* _EXERCISE OBJECTIVE_: Copy out every line exactly, passing over the pictures.
---+---
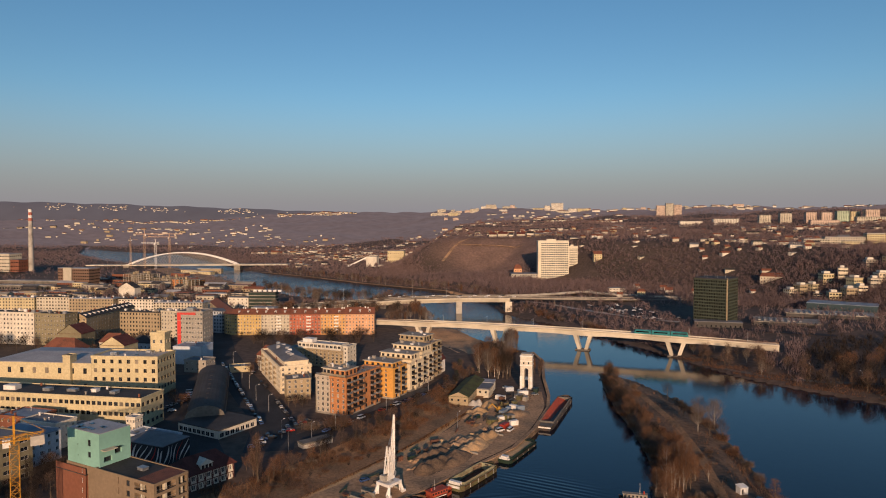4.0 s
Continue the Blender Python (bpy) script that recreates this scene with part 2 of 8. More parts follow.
class Geo:
    """Collects boxes, tubes and sheets for one mesh."""

    def __init__(self):
        self.v, self.f, self.s = [], [], []

    def add(self, verts, faces, slot=0):
        k = len(self.v)
        self.v += [tuple(v) for v in verts]
        self.f += [tuple(i + k for i in f) for f in faces]
        self.s += [slot] * len(faces)
        return self

    def box(self, x0, y0, z0, x1, y1, z1, slot=0, bevel=0.0):
        v = [(x0, y0, z0), (x1, y0, z0), (x1, y1, z0), (x0, y1, z0), (x0, y0, z1), (x1, y0, z1), (x1, y1, z1), (x0, y1, z1)]
        f = [(0, 3, 2, 1), (4, 5, 6, 7), (0, 1, 5, 4), (1, 2, 6, 5), (2, 3, 7, 6), (3, 0, 4, 7)]
        return self.add(v, f, slot)

    def prism(self, poly, z0, z1, slot=0):
        n = len(poly)
        v = [(x, y, z0) for x, y in poly] + [(x, y, z1) for x, y in poly]
        f = [tuple(range(n - 1, -1, -1)), tuple(range(n, 2 * n))]
        f += [(i, (i + 1) % n, n + (i + 1) % n, n + i) for i in range(n)]
        return self.add(v, f, slot)

    def tube(self, a, b, r0, r1=None, n=5, slot=0, caps=True):
        a, b = Vector(a), Vector(b)
        r1 = r0 if r1 is None else r1
        d = (b - a).normalized()
        u = d.cross(Vector((0.3, 0.2, 1) if abs(d.z) < 0.9 else (1, 0.2, 0))).normalized()
        w = d.cross(u)
        v = []
        for p, r in ((a, r0), (b, r1)):
            for i in range(n):
                t = 2 * math.pi * i / n
                v.append(p + u * (r * math.cos(t)) + w * (r * math.sin(t)))
        f = [(i, (i + 1) % n, n + (i + 1) % n, n + i) for i in range(n)]
        if caps:
            f += [tuple(range(n - 1, -1, -1)), tuple(range(n, 2 * n))]
        return self.add(v, f, slot)

    def beam(self, a, b, w, h, slot=0):
        a, b = Vector(a), Vector(b)
        d = (b - a).normalized()
        u = d.cross(Vector((0, 0, 1)))
        u = u.normalized() if u.length > 1e-4 else Vector((1, 0, 0))
        t = u.cross(d)
        v = [p + u * (sx * w / 2) + t * (sz * h / 2) for p in (a, b) for sx, sz in ((-1, -1), (1, -1), (1, 1), (-1, 1))]
        f = [(0, 1, 2, 3), (7, 6, 5, 4), (0, 4, 5, 1), (1, 5, 6, 2), (2, 6, 7, 3), (3, 7, 4, 0)]
        return self.add(v, f, slot)

    def mesh(self, name, mats, smooth=False):
        index, verts, remap = {}, [], []
        for v in self.v:
            k = (round(v[0], 3), round(v[1], 3), round(v[2], 3))
            if k not in index:
                index[k] = len(verts)
                verts.append(k)
            remap.append(index[k])
        faces, slots = [], []
        for f, s in zip(self.f, self.s):
            f = tuple(remap[i] for i in f)
            if len(set(f)) == len(f):
                faces.append(f)
                slots.append(s)
        return mesh_of(name, verts, faces, mats, slots, smooth)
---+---
* _EXERCISE ANSWER_:
4.0 s
Continue the Blender Python (bpy) script that recreates this scene with part 2 of 8. More parts follow.
class Geo:
    """Collects boxes, tubes and sheets for one mesh."""

    def __init__(self):
        self.v, self.f, self.s = [], [], []

    def add(self, verts, faces, slot=0):
        k = len(self.v)
        self.v += [tuple(v) for v in verts]
        self.f += [tuple(i + k for i in f) for f in faces]
        self.s += [slot] * len(faces)
        return self

    def box(self, x0, y0, z0, x1, y1, z1, slot=0, bevel=0.0):
        v = [(x0, y0, z0), (x1, y0, z0), (x1, y1, z0), (x0, y1, z0), (x0, y0, z1), (x1, y0, z1), (x1, y1, z1), (x0, y1, z1)]
        f = [(0, 3, 2, 1), (4, 5, 6, 7), (0, 1, 5, 4), (1, 2, 6, 5), (2, 3, 7, 6), (3, 0, 4, 7)]
        return self.add(v, f, slot)

    def prism(self, poly, z0, z1, slot=0):
        n = len(poly)
        v = [(x, y, z0) for x, y in poly] + [(x, y, z1) for x, y in poly]
        f = [tuple(range(n - 1, -1, -1)), tuple(range(n, 2 * n))]
        f += [(i, (i + 1) % n, n + (i + 1) % n, n + i) for i in range(n)]
        return self.add(v, f, slot)

    def tube(self, a, b, r0, r1=None, n=5, slot=0, caps=True):
        a, b = Vector(a), Vector(b)
        r1 = r0 if r1 is None else r1
        d = (b - a).normalized()
        u = d.cross(Vector((0.3, 0.2, 1) if abs(d.z) < 0.9 else (1, 0.2, 0))).normalized()
        w = d.cross(u)
        v = []
        for p, r in ((a, r0), (b, r1)):
            for i in range(n):
                t = 2 * math.pi * i / n
                v.append(p + u * (r * math.cos(t)) + w * (r * math.sin(t)))
        f = [(i, (i + 1) % n, n + (i + 1) % n, n + i) for i in range(n)]
        if caps:
            f += [tuple(range(n - 1, -1, -1)), tuple(range(n, 2 * n))]
        return self.add(v, f, slot)

    def beam(self, a, b, w, h, slot=0):
        a, b = Vector(a), Vector(b)
        d = (b - a).normalized()
        u = d.cross(Vector((0, 0, 1)))
        u = u.normalized() if u.length > 1e-4 else Vector((1, 0, 0))
        t = u.cross(d)
        v = [p + u * (sx * w / 2) + t * (sz * h / 2) for p in (a, b) for sx, sz in ((-1, -1), (1, -1), (1, 1), (-1, 1))]
        f = [(0, 1, 2, 3), (7, 6, 5, 4), (0, 4, 5, 1), (1, 5, 6, 2), (2, 6, 7, 3), (3, 7, 4, 0)]
        return self.add(v, f, slot)

    def mesh(self, name, mats, smooth=False):
        index, verts, remap = {}, [], []
        for v in self.v:
            k = (round(v[0], 3), round(v[1], 3), round(v[2], 3))
            if k not in index:
                index[k] = len(verts)
                verts.append(k)
            remap.append(index[k])
        faces, slots = [], []
        for f, s in zip(self.f, self.s):
            f = tuple(remap[i] for i in f)
            if len(set(f)) == len(f):
                faces.append(f)
                slots.append(s)
        return mesh_of(name, verts, faces, mats, slots, smooth)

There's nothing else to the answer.